─── Record set ───

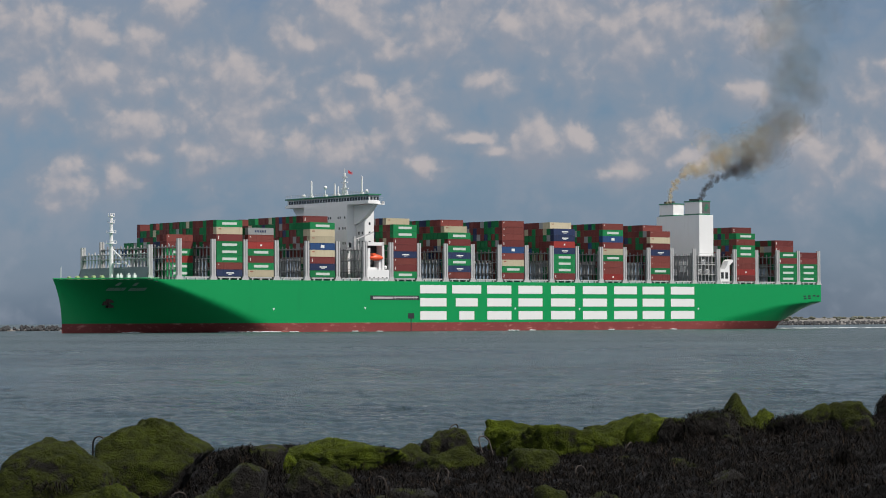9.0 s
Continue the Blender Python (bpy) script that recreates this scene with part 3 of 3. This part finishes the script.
def build_funnel():
    s0, s1, y0, y1 = 323.5, 332.4, 5.2, 34.0
    part("funnel_casing", boxes((s0, s1, y0, y1, 34.0, 52.9)), M["white"], ship, "tall white engine casing")
    part("casing_base", boxes((s0 + 0.3, s1 - 0.3, y0 + 0.3, y1 - 0.3, DECK, 34.0)), M["shadegrey"], ship, "grey lower part of the engine casing")
    for z in (25.2, 29.6, 33.6):              # open steel galleries beside the casing
        gallery = part("gallery", boxes((318.5, 330.0, 1.2, y0, z, z + 0.3)), M["grey"], ship, "open grey steel gallery")
        for i in range(6):
            s = 318.7 + i * 2.2
            part("post", boxes((s, s + 0.25, 1.2, 1.5, z - 4.1, z - 0.01)), M["grey"], gallery)
        part("rail", boxes((318.5, 330.0, 1.2, 1.3, z + 1.1, z + 1.25)), M["grey"], gallery)
    for s, z in ((320.2, 25.5), (325.0, 25.5), (322.4, 29.9)):
        bm = bmesh.new()
        add_tube(bm, (s + 1.0, 2.6, z), (s + 1.0, 2.6, z + 1.6), 0.8, 0.8, 12)
        add_tube(bm, (s + 1.0, 2.6, z + 1.6), (s + 1.0, 2.6, z + 2.2), 1.2, 0.5, 12)
        part("ventilator", bm, M["white"], ship, "white mushroom ventilator")
    for nm, a, b in (("funnel", 23.0, 32.4), ("funnel", 5.4, 15.4)):
        top = 58.4 if a > 10 else 59.0
        fun = part(nm, boxes((s0 + 0.4, s1 - 1.8, a, b, 53.5, top)), M["white"], ship, "white funnel block with green rim")
        part("funnel_rim", boxes((s0 + 0.2, s1 - 1.6, a - 0.2, b + 0.2, top, top + 0.5), (s0 + 0.3, s1 - 1.7, a - 0.1, b + 0.1, 52.9, 53.5)), M["rimgreen"], fun, "green rim")
        bm = bmesh.new()
        n = 6 if a < 10 else 3
        for i in range(n):
            y = a + 2.0 + (b - a - 4) * i / max(1, n - 1)
            add_tube(bm, (s0 + 2.4, y, top + 0.6), (s0 + 2.4, y, top + 1.5), 0.75, sides=10)
        part("exhaust_pipe", bm, M["soot"], fun, "sooty exhaust pipes")
        if a < 10:
            bm = boxes((s0 + 4.2, s0 + 4.9, 5.28, 5.5, 54.5, 58.0), (s0 + 3.0, s0 + 6.1, 5.29, 5.5, 55.9, 56.6))
            add_prism(bm, [(s0 + 3.2, 54.9), (s0 + 3.7, 54.6), (s0 + 5.9, 57.6), (s0 + 5.4, 57.9)], 5.30, 5.5)
            part("funnel_emblem", bm, M["rimgreen"], fun, "green emblem shape in soot")
            part("soot_patch", boxes((s0 + 2.0, s1 - 1.82, 5.34, 5.5, 53.6, 58.98)), M["soot"], fun, "soot-blackened funnel side")
    bm = boxes((s0 - 0.2, s0, 14.0, 19.0, 26.5, 31.5), (s0 - 0.6, s0 - 0.2, 20.0, 22.5, 25.0, 28.0))
    part("vent_house", bm, M["white"], ship)
    # white deckhouse on the side with two dark windows and a curved vent
    house = bmesh.new()
    add_prism(house, [(331.8, DECK), (338.2, DECK), (338.2, 29.4), (339.6, 30.6), (340.6, 31.2), (340.6, 32.2), (338.8, 32.3), (337.4, 31.6), (336.5, 29.6), (335.4, 27.9), (331.8, 27.9)], 0.5, 4.0)
    h = part("deckhouse", house, M["white"], ship, "white deckhouse with a curved ventilator")
    for s in (332.7, 335.4):
        part("window", boxes((s, s + 1.7, 0.42, 0.6, 23.4, 26.3)), M["dark"], h)


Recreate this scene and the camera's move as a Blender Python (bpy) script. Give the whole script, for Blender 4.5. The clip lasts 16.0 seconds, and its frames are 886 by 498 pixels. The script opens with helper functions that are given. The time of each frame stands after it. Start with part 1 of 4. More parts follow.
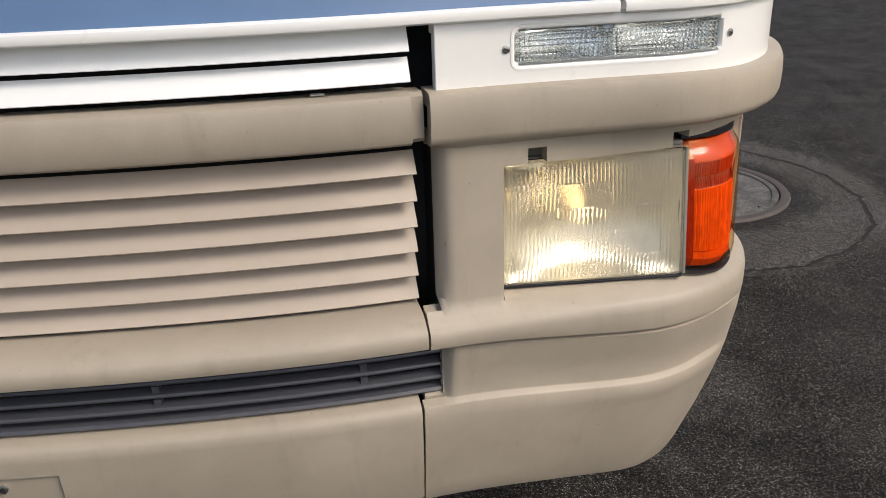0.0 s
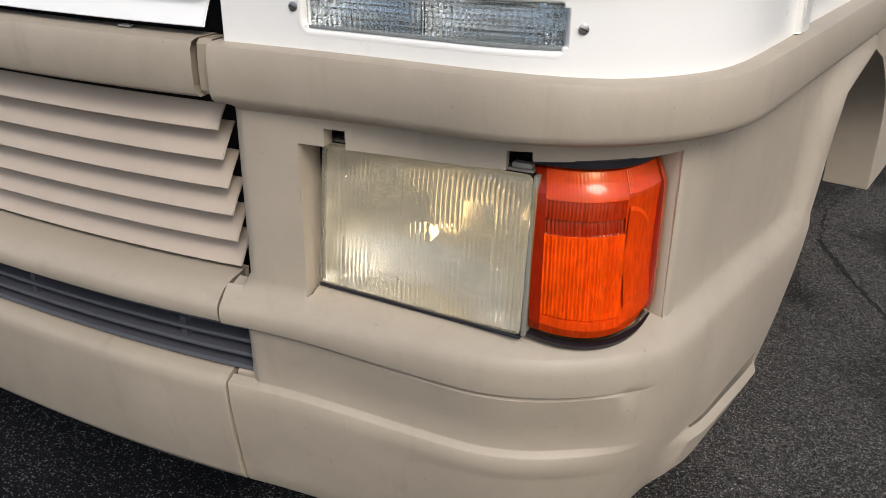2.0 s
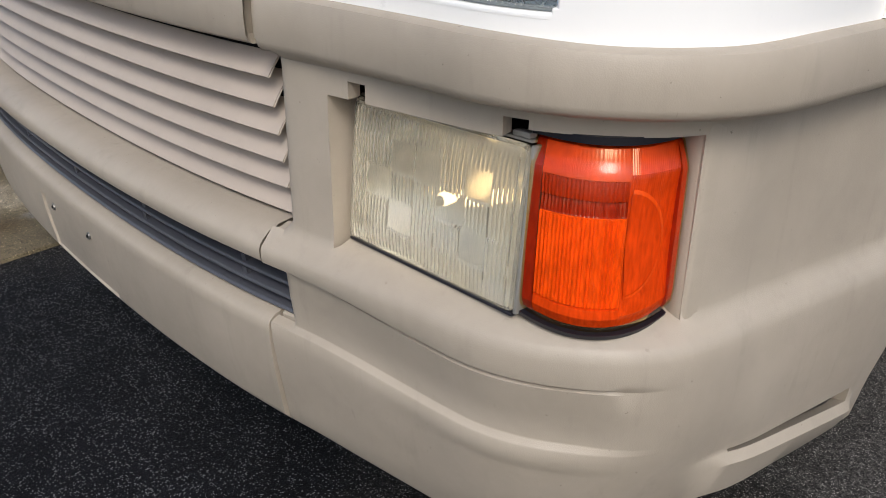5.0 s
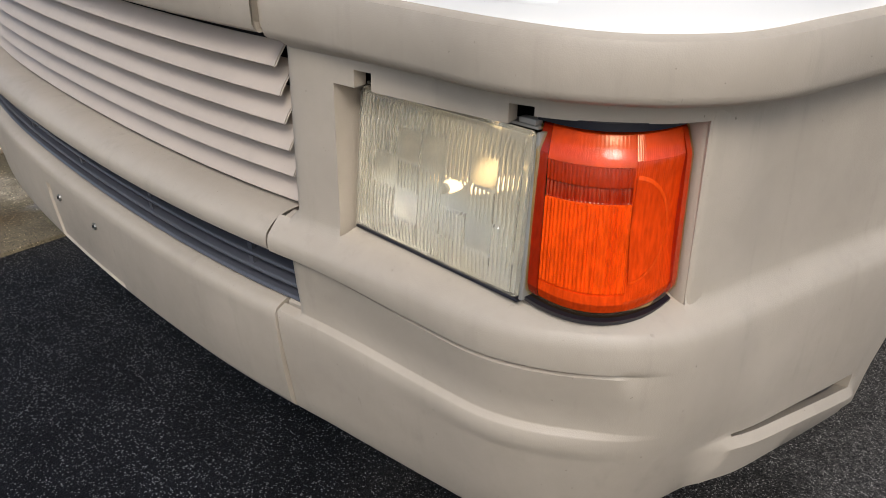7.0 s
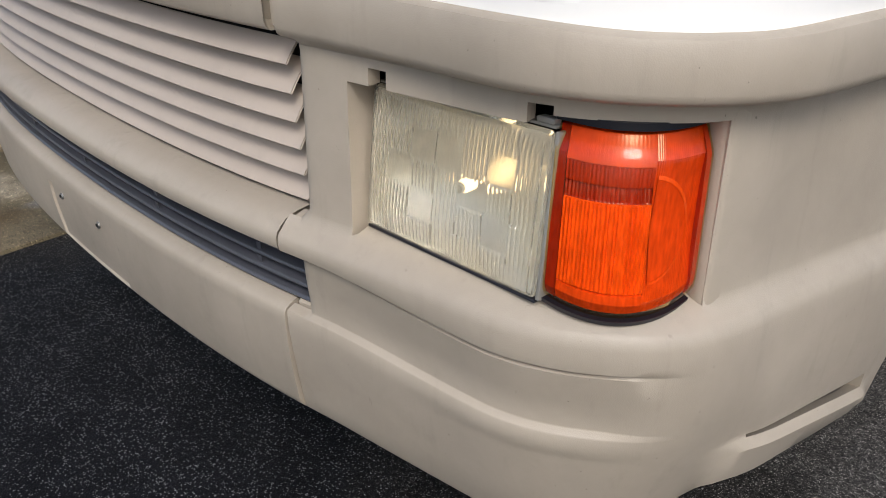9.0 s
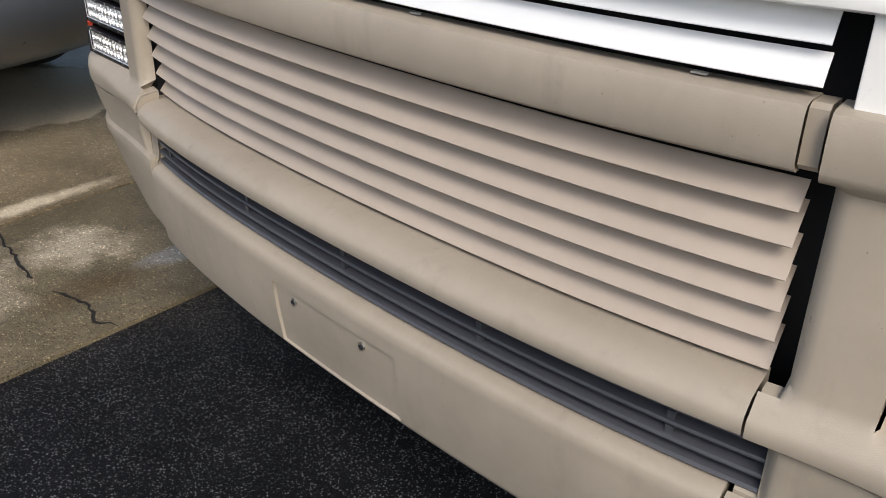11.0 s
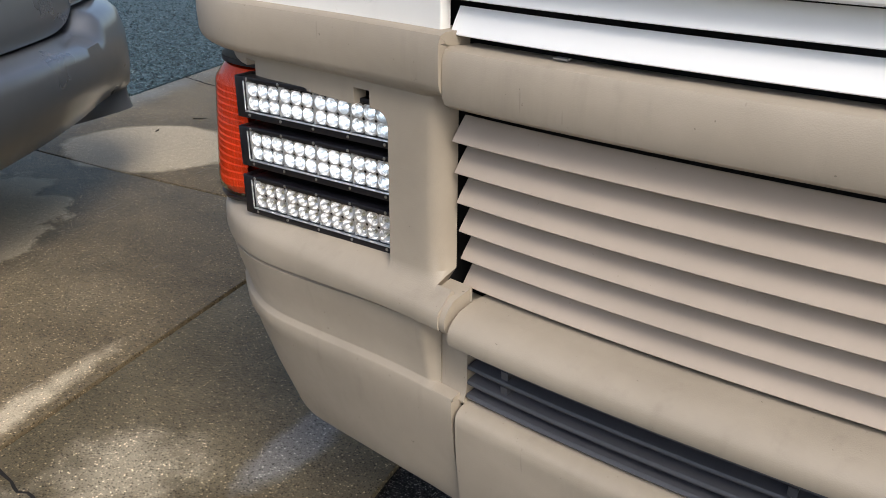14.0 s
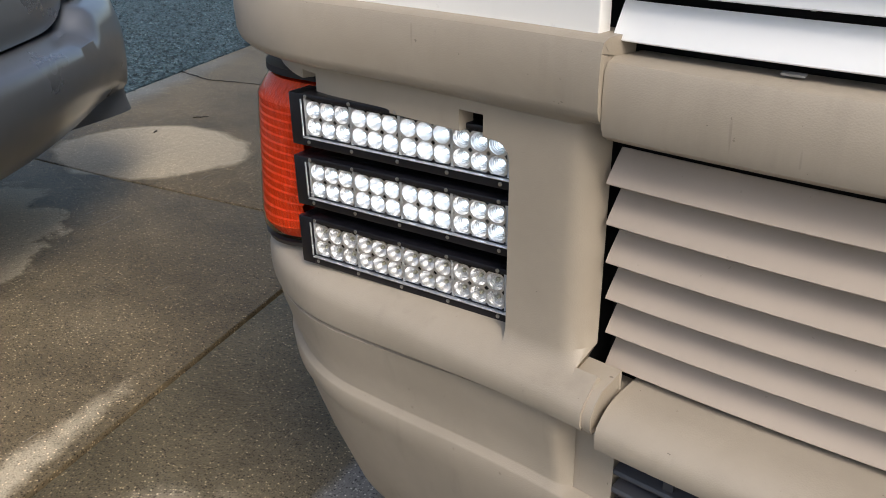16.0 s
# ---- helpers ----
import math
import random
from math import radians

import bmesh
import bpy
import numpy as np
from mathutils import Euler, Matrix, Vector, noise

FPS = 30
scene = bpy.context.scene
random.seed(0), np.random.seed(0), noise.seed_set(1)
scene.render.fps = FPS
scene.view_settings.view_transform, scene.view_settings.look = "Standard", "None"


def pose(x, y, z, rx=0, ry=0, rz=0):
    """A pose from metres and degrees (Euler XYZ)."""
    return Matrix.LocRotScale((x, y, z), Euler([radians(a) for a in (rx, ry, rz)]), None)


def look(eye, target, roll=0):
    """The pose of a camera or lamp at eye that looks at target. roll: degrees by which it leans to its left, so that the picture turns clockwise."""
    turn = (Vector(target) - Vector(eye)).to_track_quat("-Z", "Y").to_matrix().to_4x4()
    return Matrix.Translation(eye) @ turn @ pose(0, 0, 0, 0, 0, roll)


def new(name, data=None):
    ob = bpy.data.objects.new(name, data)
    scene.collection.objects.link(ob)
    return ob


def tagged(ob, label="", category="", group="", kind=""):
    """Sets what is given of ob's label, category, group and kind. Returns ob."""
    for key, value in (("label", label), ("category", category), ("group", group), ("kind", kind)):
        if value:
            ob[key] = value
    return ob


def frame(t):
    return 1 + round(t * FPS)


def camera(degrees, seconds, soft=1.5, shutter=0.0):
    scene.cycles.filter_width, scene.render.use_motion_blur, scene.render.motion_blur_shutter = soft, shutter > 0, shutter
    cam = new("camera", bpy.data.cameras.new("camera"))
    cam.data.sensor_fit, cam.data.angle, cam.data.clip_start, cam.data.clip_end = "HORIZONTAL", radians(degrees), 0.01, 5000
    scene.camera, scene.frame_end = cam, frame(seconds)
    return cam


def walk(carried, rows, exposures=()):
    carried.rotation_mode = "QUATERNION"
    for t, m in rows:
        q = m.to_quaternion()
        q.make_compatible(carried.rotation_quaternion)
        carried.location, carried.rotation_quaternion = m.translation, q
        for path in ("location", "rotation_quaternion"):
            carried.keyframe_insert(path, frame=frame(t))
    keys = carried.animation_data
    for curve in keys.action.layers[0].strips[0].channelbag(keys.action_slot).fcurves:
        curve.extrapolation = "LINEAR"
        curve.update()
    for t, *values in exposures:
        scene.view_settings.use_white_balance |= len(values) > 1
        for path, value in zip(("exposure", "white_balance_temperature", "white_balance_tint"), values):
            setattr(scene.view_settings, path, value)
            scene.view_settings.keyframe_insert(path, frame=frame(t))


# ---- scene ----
cam = camera(54.2, 16.0, soft=0.65)
PATH = [
    (0, (0.7265, -1.1939, 1.3927), (0.8036, 0.4554, 0.6760), -1.82),
    (0.5, (1.0377, -1.1549, 1.3847), (0.8157, 0.4889, 0.6856), -1.53),
    (1, (1.2283, -1.0180, 1.3647), (0.7958, 0.5779, 0.6533), 0.01),
    (1.5, (1.3604, -0.8903, 1.3617), (0.7531, 0.6277, 0.6088), 0.69),
    (2, (1.5482, -0.8051, 1.3451), (0.7173, 0.5953, 0.5780), 0.68),
    (2.5, (1.6135, -0.7469, 1.3282), (0.6567, 0.5672, 0.5550), 1.16),
    (3, (1.698, -0.660, 1.316), (0.507, 0.692, 0.448), 2.1),
    (3.5, (1.749, -0.624, 1.311), (0.433, 0.607, 0.444), 1.3),
    (4, (1.774, -0.614, 1.308), (0.425, 0.582, 0.444), 0.8),
    (6.5, (1.774, -0.623, 1.305), (0.423, 0.562, 0.428), 0.4),
    (7, (1.778, -0.627, 1.303), (0.429, 0.557, 0.421), 0.4),
    (7.5, (1.773, -0.632, 1.300), (0.429, 0.555, 0.415), 0.8),
    (8, (1.773, -0.631, 1.302), (0.437, 0.566, 0.418), 1.0),
    (8.5, (1.776, -0.630, 1.300), (0.440, 0.570, 0.418), 0.8),
    (9, (1.753, -0.641, 1.302), (0.416, 0.553, 0.414), 0.6),
    (9.5, (1.680, -0.667, 1.309), (0.348, 0.531, 0.420), 0.6),
    (10, (1.518, -0.731, 1.342), (0.224, 0.486, 0.424), 0.7),
    (10.2, (1.446, -0.750, 1.354), (0.146, 0.454, 0.425), 0.4),
    (12.3, (0.4448, -0.9996, 1.3627), (-0.6390, 0.1885, 0.6724), 2.59),
    (12.5, (0.3629, -0.9868, 1.3537), (-0.7066, 0.2149, 0.6649), 2.24),
    (13, (0.1516, -0.9398, 1.3199), (-0.8716, 0.3027, 0.6330), 1.32),
    (13.5, (-0.0324, -0.9159, 1.3152), (-0.9751, 0.3746, 0.6022), 0.69),
    (14, (-0.1986, -0.9103, 1.3195), (-1.0563, 0.4365, 0.6032), 0.43),
    (14.5, (-0.3072, -0.8213, 1.3059), (-1.1363, 0.5457, 0.5943), 0.33),
    (15, (-0.3936, -0.7582, 1.2967), (-1.2464, 0.5931, 0.5830), -0.55),
    (15.5, (-0.4616, -0.7516, 1.2906), (-1.3232, 0.5907, 0.5705), -0.93),
    (16, (-0.4814, -0.7426, 1.2874), (-1.3162, 0.6026, 0.5416), -0.61),
]
UNIT = 0.9     # metres for one unit of the plan
walk(cam, [(t, look(Vector(eye) * UNIT, Vector(target) * UNIT, roll)) for t, eye, target, roll in PATH],
     [(0, 0.13, 6750, 10), (0.5, 0.10, 6700, 10), (1, -0.05, 6700, 10), (2, 0.04, 6450, 10), (4, 0.07, 6200, 10), (9, 0.15, 6150, 10), (10.2, 0.05, 6350, 10), (12.3, 0.36, 6450, 10), (14, 0.26, 6550, 10), (15, 0.18, 6550, 10), (16, 0.16, 6600, 10)])


# ---- world and light ----
world = bpy.data.worlds.new("sky")
scene.world = world
world.use_nodes = True
wn = world.node_tree
sky = wn.nodes.new("ShaderNodeTexSky")
sky.sky_type = "NISHITA"
sky.sun_disc = False
sky.sun_elevation = radians(45)
sky.sun_rotation = radians(128)
sky.air_density, sky.dust_density, sky.ozone_density = 1.0, 3.0, 1.0
wn.nodes["Background"].inputs["Strength"].default_value = 0.15
wn.links.new(sky.outputs[0], wn.nodes["Background"].inputs["Color"])
sun = new("sun", bpy.data.lights.new("sun", "SUN"))
sun.data.energy, sun.data.angle, sun.data.color = 1.6, radians(20), (1.0, 0.94, 0.85)
sun.matrix_world = look((4.5, -3.5, 5.6), (0, 0, 0))


# ---- materials ----
def nodes_of(name):
    m = bpy.data.materials.new(name)
    m.use_nodes = True
    return m, m.node_tree, m.node_tree.nodes["Principled BSDF"]


def add(nt, kind, **ins):
    n = nt.nodes.new(kind)
    for k, v in ins.items():
        n.inputs[k.replace("_", " ")].default_value = v
    return n


def coords(nt):
    return add(nt, "ShaderNodeTexCoord").outputs["Object"]


def noise_tex(nt, co, scale, detail=4.0, rough=0.55, warp=0.0):
    n = add(nt, "ShaderNodeTexNoise", Scale=scale, Detail=detail, Roughness=rough, Distortion=warp)
    nt.links.new(co, n.inputs["Vector"])
    return n.outputs["Fac"]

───

The request: Copy the listing above exactly, but only from the line with "Recreate this scene" through the line with "scene.render.fps = FPS", including those two lines and excluding any picture.

Reply:
Recreate this scene and the camera's move as a Blender Python (bpy) script. Give the whole script, for Blender 4.5. The clip lasts 16.0 seconds, and its frames are 886 by 498 pixels. The script opens with helper functions that are given. The time of each frame stands after it. Start with part 1 of 4. More parts follow.
0.0 s
2.0 s
5.0 s
7.0 s
9.0 s
11.0 s
14.0 s
16.0 s
# ---- helpers ----
import math
import random
from math import radians

import bmesh
import bpy
import numpy as np
from mathutils import Euler, Matrix, Vector, noise

FPS = 30
scene = bpy.context.scene
random.seed(0), np.random.seed(0), noise.seed_set(1)
scene.render.fps = FPS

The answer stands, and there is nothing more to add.